» Exercise prompt: Look through the data below and extract, unchanged, the lines from the one that contains "scene.view_settings.use_white_balance |= len(values)" to the one that contains "# ---- scene", both included.

» Information provided:

■ ■ ■

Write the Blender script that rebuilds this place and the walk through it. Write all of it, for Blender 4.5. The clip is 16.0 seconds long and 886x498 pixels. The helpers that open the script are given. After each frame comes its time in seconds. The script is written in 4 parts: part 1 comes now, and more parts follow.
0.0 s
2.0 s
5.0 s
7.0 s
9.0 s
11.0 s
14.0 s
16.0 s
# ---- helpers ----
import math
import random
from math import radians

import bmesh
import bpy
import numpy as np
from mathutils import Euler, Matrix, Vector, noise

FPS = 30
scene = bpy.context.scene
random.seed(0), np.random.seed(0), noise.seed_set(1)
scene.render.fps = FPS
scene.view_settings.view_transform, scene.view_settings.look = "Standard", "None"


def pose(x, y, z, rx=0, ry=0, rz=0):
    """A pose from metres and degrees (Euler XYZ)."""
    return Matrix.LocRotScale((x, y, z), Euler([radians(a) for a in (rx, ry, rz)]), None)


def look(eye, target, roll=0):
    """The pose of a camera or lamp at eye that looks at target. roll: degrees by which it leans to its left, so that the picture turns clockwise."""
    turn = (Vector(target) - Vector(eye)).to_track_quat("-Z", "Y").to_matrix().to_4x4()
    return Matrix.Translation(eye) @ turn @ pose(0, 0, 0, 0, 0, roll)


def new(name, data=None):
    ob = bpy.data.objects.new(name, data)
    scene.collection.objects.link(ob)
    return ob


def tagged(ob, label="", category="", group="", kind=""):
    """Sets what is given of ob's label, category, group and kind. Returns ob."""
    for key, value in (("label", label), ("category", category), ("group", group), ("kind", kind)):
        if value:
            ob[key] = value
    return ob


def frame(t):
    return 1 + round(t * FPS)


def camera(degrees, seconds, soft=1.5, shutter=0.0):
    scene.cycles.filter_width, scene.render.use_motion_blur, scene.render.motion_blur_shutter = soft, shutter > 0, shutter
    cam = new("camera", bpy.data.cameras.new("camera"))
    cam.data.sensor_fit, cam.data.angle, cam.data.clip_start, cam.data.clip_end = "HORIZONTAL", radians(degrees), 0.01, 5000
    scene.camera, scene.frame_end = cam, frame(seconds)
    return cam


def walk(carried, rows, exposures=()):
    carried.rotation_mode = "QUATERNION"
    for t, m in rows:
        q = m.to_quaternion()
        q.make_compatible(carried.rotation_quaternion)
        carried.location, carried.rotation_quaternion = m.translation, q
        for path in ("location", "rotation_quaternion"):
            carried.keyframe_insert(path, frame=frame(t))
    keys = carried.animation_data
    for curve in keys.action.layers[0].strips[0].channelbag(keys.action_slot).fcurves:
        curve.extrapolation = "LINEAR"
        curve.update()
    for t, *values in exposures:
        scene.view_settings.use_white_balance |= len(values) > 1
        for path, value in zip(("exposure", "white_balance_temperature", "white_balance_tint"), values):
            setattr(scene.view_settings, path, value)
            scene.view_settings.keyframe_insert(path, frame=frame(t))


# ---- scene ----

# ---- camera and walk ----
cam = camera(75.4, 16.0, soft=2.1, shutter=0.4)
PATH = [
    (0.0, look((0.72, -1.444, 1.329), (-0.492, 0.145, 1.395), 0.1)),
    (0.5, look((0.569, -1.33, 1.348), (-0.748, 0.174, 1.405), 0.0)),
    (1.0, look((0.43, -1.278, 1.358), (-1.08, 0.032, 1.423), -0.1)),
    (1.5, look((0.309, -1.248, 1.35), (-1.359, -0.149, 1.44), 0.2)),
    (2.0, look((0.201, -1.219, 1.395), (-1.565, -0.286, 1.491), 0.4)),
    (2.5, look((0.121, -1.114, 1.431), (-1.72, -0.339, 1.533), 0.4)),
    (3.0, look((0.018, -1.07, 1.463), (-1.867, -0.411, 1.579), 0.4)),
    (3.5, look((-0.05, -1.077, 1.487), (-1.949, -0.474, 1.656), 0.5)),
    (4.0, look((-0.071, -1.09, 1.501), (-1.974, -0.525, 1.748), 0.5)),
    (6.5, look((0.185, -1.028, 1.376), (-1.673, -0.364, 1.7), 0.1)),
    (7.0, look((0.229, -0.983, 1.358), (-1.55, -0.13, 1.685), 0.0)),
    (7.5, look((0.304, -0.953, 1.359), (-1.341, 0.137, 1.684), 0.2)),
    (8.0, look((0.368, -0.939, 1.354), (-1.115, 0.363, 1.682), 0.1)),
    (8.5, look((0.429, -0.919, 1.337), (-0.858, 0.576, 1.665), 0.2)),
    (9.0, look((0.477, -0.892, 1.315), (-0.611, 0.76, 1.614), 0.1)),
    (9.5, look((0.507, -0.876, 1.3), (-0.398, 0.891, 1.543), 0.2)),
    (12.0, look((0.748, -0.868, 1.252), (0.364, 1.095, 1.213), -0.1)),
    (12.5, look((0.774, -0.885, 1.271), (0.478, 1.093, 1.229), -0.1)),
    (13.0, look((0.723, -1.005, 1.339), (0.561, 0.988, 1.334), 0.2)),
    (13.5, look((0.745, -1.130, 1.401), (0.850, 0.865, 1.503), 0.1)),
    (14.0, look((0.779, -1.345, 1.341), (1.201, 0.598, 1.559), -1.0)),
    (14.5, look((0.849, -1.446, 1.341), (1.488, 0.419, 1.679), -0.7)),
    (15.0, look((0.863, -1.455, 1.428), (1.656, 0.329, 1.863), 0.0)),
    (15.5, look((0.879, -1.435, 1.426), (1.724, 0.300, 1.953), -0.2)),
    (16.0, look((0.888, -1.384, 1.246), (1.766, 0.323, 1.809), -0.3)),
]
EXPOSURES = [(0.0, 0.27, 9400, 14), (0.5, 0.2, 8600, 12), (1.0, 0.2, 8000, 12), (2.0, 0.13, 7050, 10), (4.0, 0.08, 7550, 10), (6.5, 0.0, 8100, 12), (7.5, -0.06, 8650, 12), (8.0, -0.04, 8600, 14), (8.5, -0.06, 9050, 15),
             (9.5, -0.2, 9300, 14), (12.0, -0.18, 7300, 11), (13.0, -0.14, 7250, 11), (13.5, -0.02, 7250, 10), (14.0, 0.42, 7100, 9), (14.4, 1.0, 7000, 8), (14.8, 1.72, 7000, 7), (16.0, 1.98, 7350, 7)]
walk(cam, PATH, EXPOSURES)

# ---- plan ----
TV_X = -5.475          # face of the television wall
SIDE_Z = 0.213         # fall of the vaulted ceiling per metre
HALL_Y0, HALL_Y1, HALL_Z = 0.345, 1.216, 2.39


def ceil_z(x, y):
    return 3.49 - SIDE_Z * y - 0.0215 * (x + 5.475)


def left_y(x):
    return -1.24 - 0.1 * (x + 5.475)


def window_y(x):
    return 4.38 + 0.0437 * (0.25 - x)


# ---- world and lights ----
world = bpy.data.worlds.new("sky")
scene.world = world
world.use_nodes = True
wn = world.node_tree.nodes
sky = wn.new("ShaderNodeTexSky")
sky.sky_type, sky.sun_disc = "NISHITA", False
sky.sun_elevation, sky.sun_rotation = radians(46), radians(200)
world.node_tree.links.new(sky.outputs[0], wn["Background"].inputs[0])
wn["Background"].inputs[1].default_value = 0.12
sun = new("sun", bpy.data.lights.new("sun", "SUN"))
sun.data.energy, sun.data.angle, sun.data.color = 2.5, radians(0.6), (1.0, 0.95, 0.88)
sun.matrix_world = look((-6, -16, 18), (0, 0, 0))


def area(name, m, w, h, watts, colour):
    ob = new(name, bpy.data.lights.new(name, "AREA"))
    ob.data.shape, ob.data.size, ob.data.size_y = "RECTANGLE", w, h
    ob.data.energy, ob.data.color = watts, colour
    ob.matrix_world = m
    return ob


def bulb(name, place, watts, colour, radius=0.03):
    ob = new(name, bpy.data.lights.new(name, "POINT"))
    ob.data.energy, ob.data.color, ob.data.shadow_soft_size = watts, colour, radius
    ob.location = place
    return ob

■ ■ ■

» Expected answer:
        scene.view_settings.use_white_balance |= len(values) > 1
        for path, value in zip(("exposure", "white_balance_temperature", "white_balance_tint"), values):
            setattr(scene.view_settings, path, value)
            scene.view_settings.keyframe_insert(path, frame=frame(t))


# ---- scene ----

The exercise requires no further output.